___ Supplied material ___
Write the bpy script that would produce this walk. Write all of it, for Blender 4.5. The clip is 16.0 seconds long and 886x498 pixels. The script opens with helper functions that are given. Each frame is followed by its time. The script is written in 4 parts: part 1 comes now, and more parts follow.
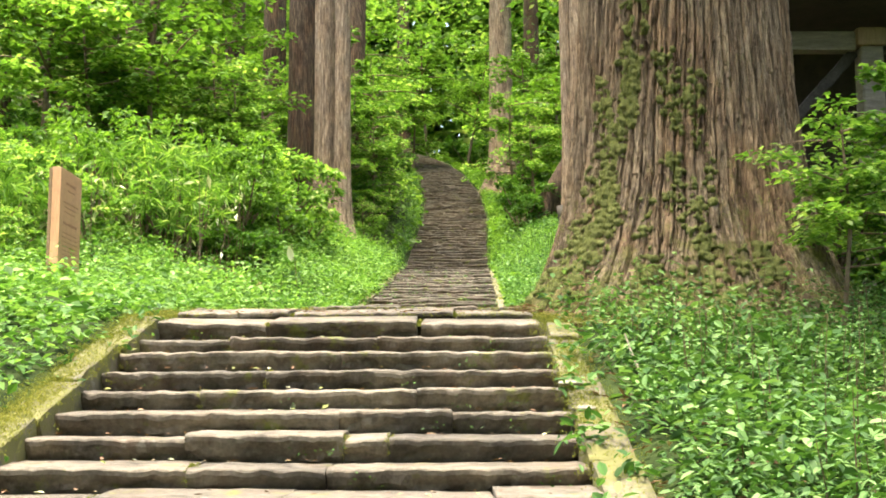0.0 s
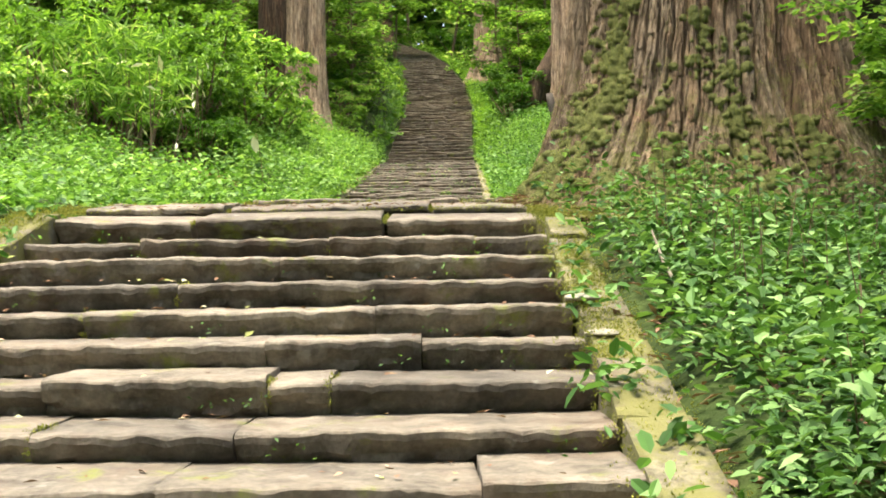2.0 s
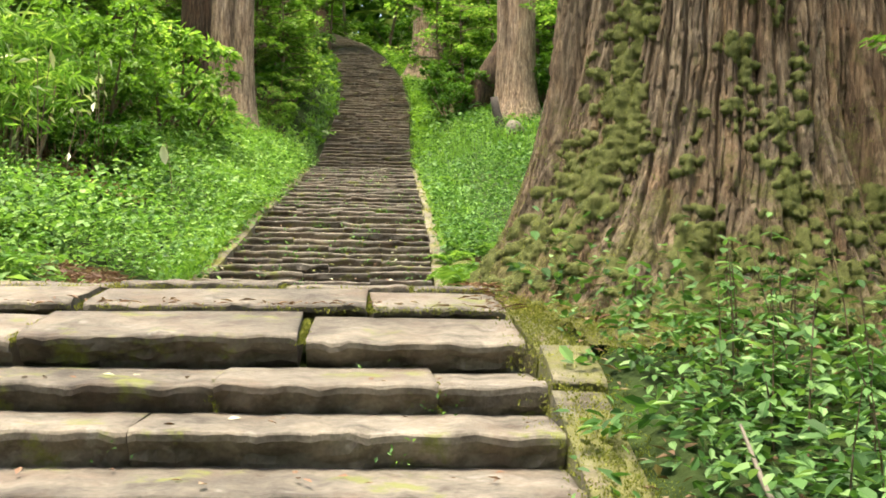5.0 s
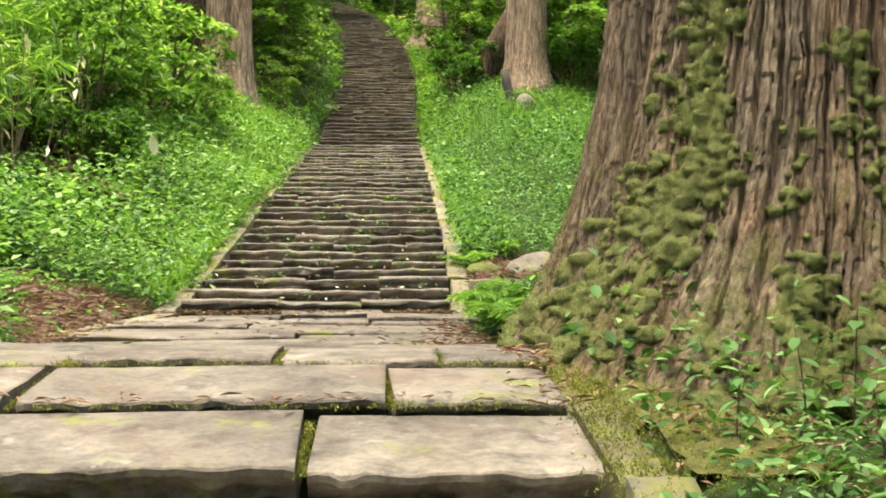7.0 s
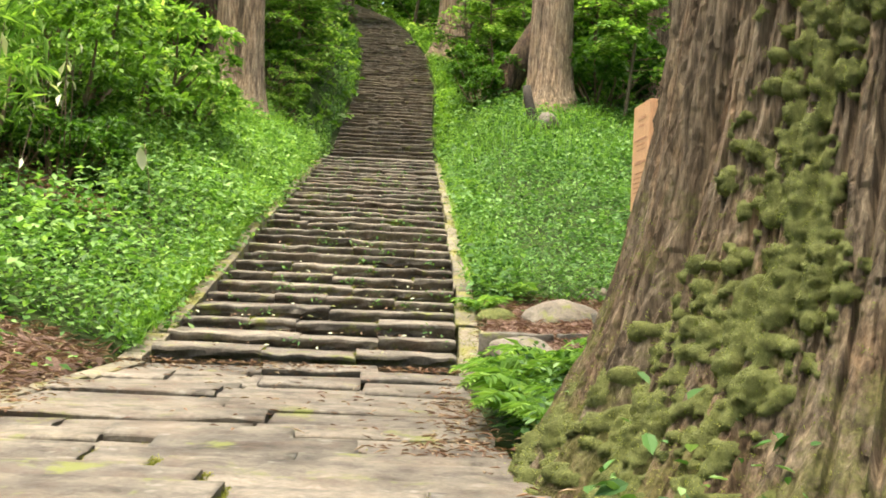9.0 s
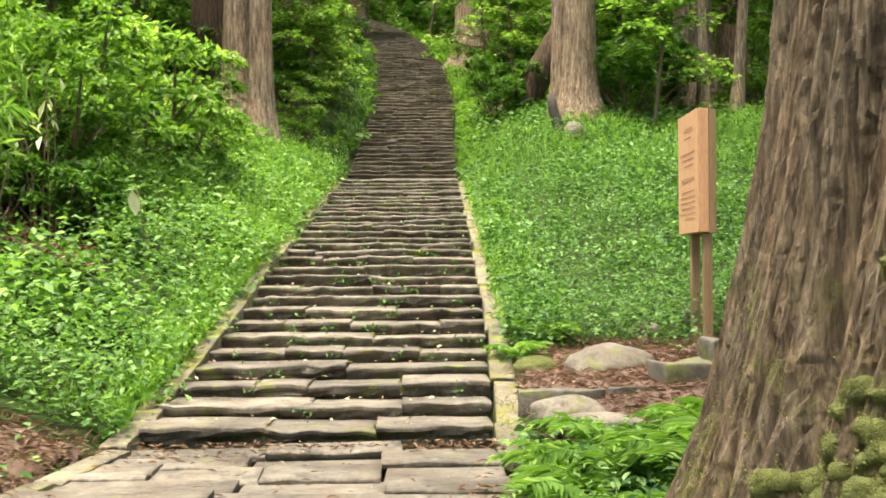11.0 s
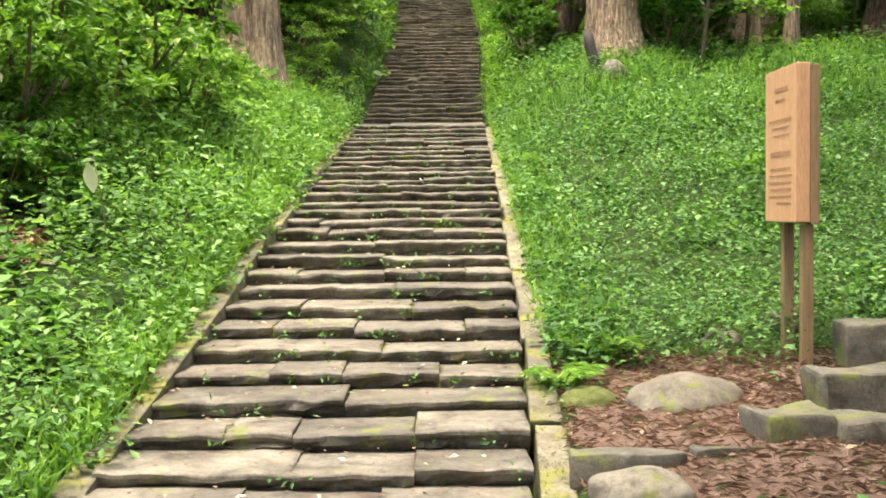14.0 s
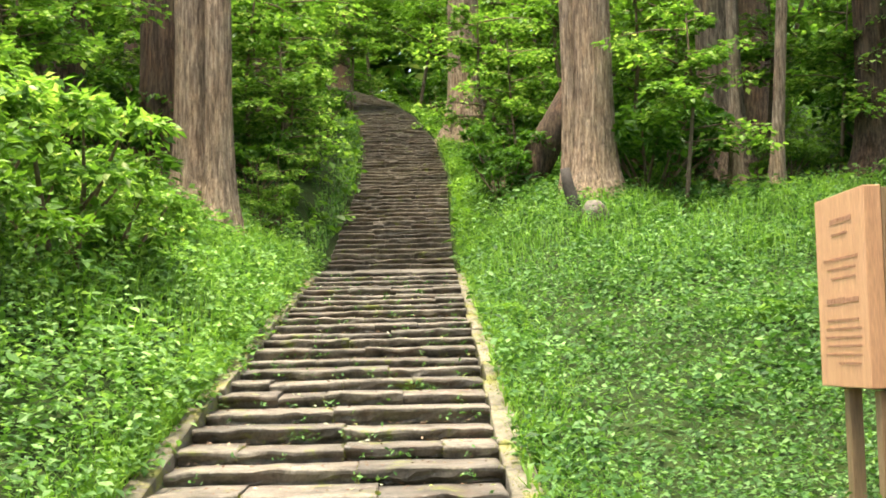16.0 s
___
→ What you are asked to do
Copy all the data exactly as written, but skip any picture.

→ Task answer
Write the bpy script that would produce this walk. Write all of it, for Blender 4.5. The clip is 16.0 seconds long and 886x498 pixels. The script opens with helper functions that are given. Each frame is followed by its time. The script is written in 4 parts: part 1 comes now, and more parts follow.
0.0 s
2.0 s
5.0 s
7.0 s
9.0 s
11.0 s
14.0 s
16.0 s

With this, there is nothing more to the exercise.